A proposta legislativa também afronta as Regras de Brasília sobre Acesso à Justiça das Pessoas em Condição de Vulnerabilidade, que orientam os Estados latino-americanos à adoção de mecanismos específicos de correção de desigualdades estruturais, com enfoque interseccional.
A proposta fere, portanto, os princípios da proibição do retrocesso social, da igualdade material e da democracia representativa. O Supremo Tribunal Federal já consolidou entendimento no sentido de que a vedação ao retrocesso em direitos fundamentais é uma limitação ao legislador infraconstitucional, sobretudo quando envolvem cláusulas pétreas e compromissos internacionais do Estado brasileiro.
Revogação velada
A Constituição de 1988 impõe ao Estado o dever de promover a igualdade de gênero, inclusive por meio de ações afirmativas. Qualquer tentativa de enfraquecer mecanismos normativos já consolidados, como as cotas de gênero e o financiamento proporcional, afronta a ordem constitucional e aprofunda as distorções do sistema político.

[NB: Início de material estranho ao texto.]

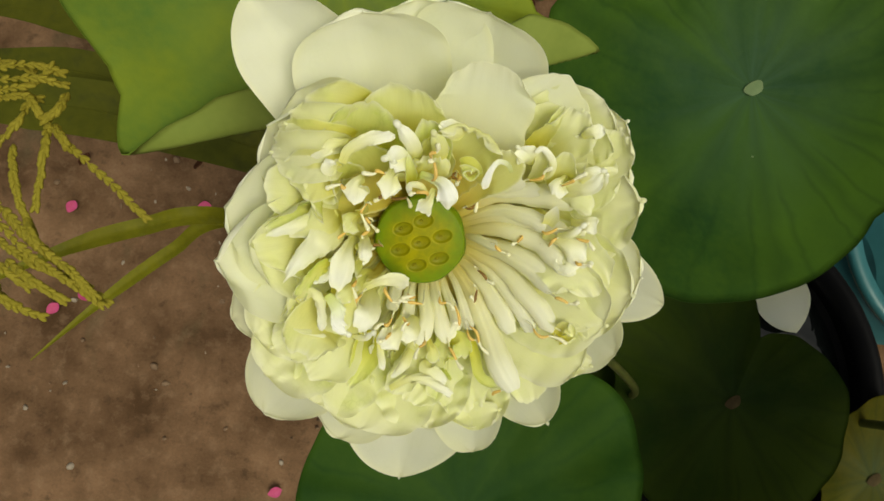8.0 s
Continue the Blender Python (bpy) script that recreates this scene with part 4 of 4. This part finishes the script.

O novo Código Eleitoral não pode servir de instrumento de revogação velada de políticas afirmativas que estão em fase de consolidação jurisprudencial e cultural. A suspensão das sanções não corrige distorções. Em verdade, desmonta mecanismos de avanço e consolidação da equidade de gênero, comprometendo a construção de uma democracia plural, inclusiva e substancial.
Mais que um equívoco legislativo, essa proposta constitui um retrocesso institucional incompatível com a Constituição de 1988, que consagra o pluralismo político, a dignidade da pessoa humana, a igualdade e a vedação à discriminação como fundamentos da República.
A verdadeira reforma eleitoral deve fortalecer a participação das mulheres com candidaturas competitivas, recursos adequados e apoio institucional. A reserva de cadeiras pode e deve ser debatida e implementada, desde que não se converta em troca de garantias ou em moeda de troca para neutralizar sanções e perpetuar desigualdades.
Não há democracia sem representatividade. E não há representatividade autêntica quando mais da metade da população permanece à margem do poder.